→ Short problem: Images should be left out, and everything else in the listing reproduced exactly.

→ Dataset excerpt:
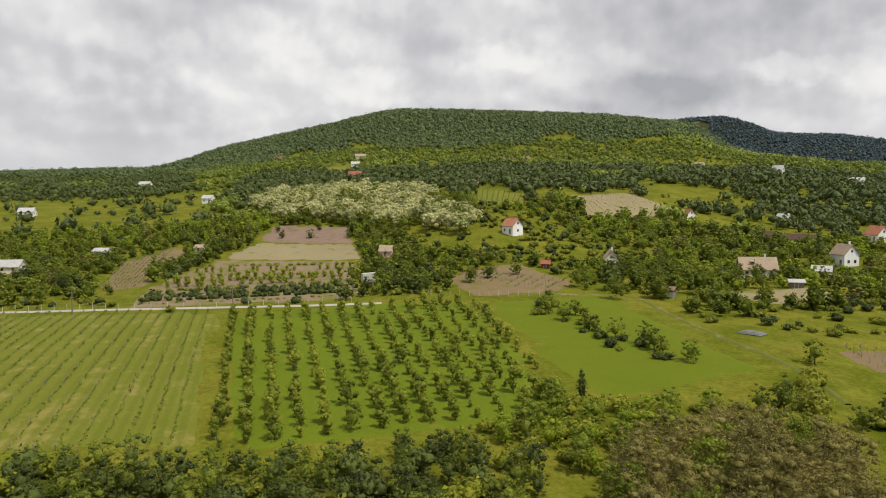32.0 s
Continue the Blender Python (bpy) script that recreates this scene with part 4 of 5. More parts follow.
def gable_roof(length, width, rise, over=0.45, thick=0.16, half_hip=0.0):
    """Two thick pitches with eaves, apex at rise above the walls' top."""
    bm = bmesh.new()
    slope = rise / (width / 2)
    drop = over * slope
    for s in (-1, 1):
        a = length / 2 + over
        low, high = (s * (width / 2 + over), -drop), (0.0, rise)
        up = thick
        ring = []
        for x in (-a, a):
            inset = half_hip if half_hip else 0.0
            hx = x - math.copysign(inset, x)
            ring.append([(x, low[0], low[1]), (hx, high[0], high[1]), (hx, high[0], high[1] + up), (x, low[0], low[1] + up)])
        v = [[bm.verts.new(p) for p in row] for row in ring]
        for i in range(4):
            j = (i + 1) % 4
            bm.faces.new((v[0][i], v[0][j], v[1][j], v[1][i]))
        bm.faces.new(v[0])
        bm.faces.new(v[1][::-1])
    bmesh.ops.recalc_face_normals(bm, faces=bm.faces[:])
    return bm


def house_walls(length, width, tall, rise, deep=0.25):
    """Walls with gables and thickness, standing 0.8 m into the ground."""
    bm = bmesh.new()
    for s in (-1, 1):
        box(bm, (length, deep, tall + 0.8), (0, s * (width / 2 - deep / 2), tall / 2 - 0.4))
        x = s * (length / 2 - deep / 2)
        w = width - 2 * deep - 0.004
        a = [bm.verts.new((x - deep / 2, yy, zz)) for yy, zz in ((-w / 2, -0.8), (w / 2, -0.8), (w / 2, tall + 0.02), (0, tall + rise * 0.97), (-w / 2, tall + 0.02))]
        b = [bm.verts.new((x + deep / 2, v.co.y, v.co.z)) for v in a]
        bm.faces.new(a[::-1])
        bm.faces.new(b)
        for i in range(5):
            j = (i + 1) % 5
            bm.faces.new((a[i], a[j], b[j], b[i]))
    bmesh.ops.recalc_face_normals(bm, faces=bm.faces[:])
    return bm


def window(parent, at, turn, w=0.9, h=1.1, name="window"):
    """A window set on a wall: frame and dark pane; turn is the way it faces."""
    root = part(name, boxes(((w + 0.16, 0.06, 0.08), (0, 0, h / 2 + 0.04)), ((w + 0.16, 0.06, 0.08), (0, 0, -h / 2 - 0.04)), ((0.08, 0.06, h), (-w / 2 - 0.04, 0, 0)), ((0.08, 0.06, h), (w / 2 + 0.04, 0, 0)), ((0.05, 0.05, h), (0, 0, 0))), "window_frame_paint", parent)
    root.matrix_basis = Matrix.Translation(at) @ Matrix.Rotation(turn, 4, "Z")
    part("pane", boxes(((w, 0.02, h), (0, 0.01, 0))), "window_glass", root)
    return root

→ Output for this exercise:
32.0 s
Continue the Blender Python (bpy) script that recreates this scene with part 4 of 5. More parts follow.
def gable_roof(length, width, rise, over=0.45, thick=0.16, half_hip=0.0):
    """Two thick pitches with eaves, apex at rise above the walls' top."""
    bm = bmesh.new()
    slope = rise / (width / 2)
    drop = over * slope
    for s in (-1, 1):
        a = length / 2 + over
        low, high = (s * (width / 2 + over), -drop), (0.0, rise)
        up = thick
        ring = []
        for x in (-a, a):
            inset = half_hip if half_hip else 0.0
            hx = x - math.copysign(inset, x)
            ring.append([(x, low[0], low[1]), (hx, high[0], high[1]), (hx, high[0], high[1] + up), (x, low[0], low[1] + up)])
        v = [[bm.verts.new(p) for p in row] for row in ring]
        for i in range(4):
            j = (i + 1) % 4
            bm.faces.new((v[0][i], v[0][j], v[1][j], v[1][i]))
        bm.faces.new(v[0])
        bm.faces.new(v[1][::-1])
    bmesh.ops.recalc_face_normals(bm, faces=bm.faces[:])
    return bm


def house_walls(length, width, tall, rise, deep=0.25):
    """Walls with gables and thickness, standing 0.8 m into the ground."""
    bm = bmesh.new()
    for s in (-1, 1):
        box(bm, (length, deep, tall + 0.8), (0, s * (width / 2 - deep / 2), tall / 2 - 0.4))
        x = s * (length / 2 - deep / 2)
        w = width - 2 * deep - 0.004
        a = [bm.verts.new((x - deep / 2, yy, zz)) for yy, zz in ((-w / 2, -0.8), (w / 2, -0.8), (w / 2, tall + 0.02), (0, tall + rise * 0.97), (-w / 2, tall + 0.02))]
        b = [bm.verts.new((x + deep / 2, v.co.y, v.co.z)) for v in a]
        bm.faces.new(a[::-1])
        bm.faces.new(b)
        for i in range(5):
            j = (i + 1) % 5
            bm.faces.new((a[i], a[j], b[j], b[i]))
    bmesh.ops.recalc_face_normals(bm, faces=bm.faces[:])
    return bm


def window(parent, at, turn, w=0.9, h=1.1, name="window"):
    """A window set on a wall: frame and dark pane; turn is the way it faces."""
    root = part(name, boxes(((w + 0.16, 0.06, 0.08), (0, 0, h / 2 + 0.04)), ((w + 0.16, 0.06, 0.08), (0, 0, -h / 2 - 0.04)), ((0.08, 0.06, h), (-w / 2 - 0.04, 0, 0)), ((0.08, 0.06, h), (w / 2 + 0.04, 0, 0)), ((0.05, 0.05, h), (0, 0, 0))), "window_frame_paint", parent)
    root.matrix_basis = Matrix.Translation(at) @ Matrix.Rotation(turn, 4, "Z")
    part("pane", boxes(((w, 0.02, h), (0, 0.01, 0))), "window_glass", root)
    return root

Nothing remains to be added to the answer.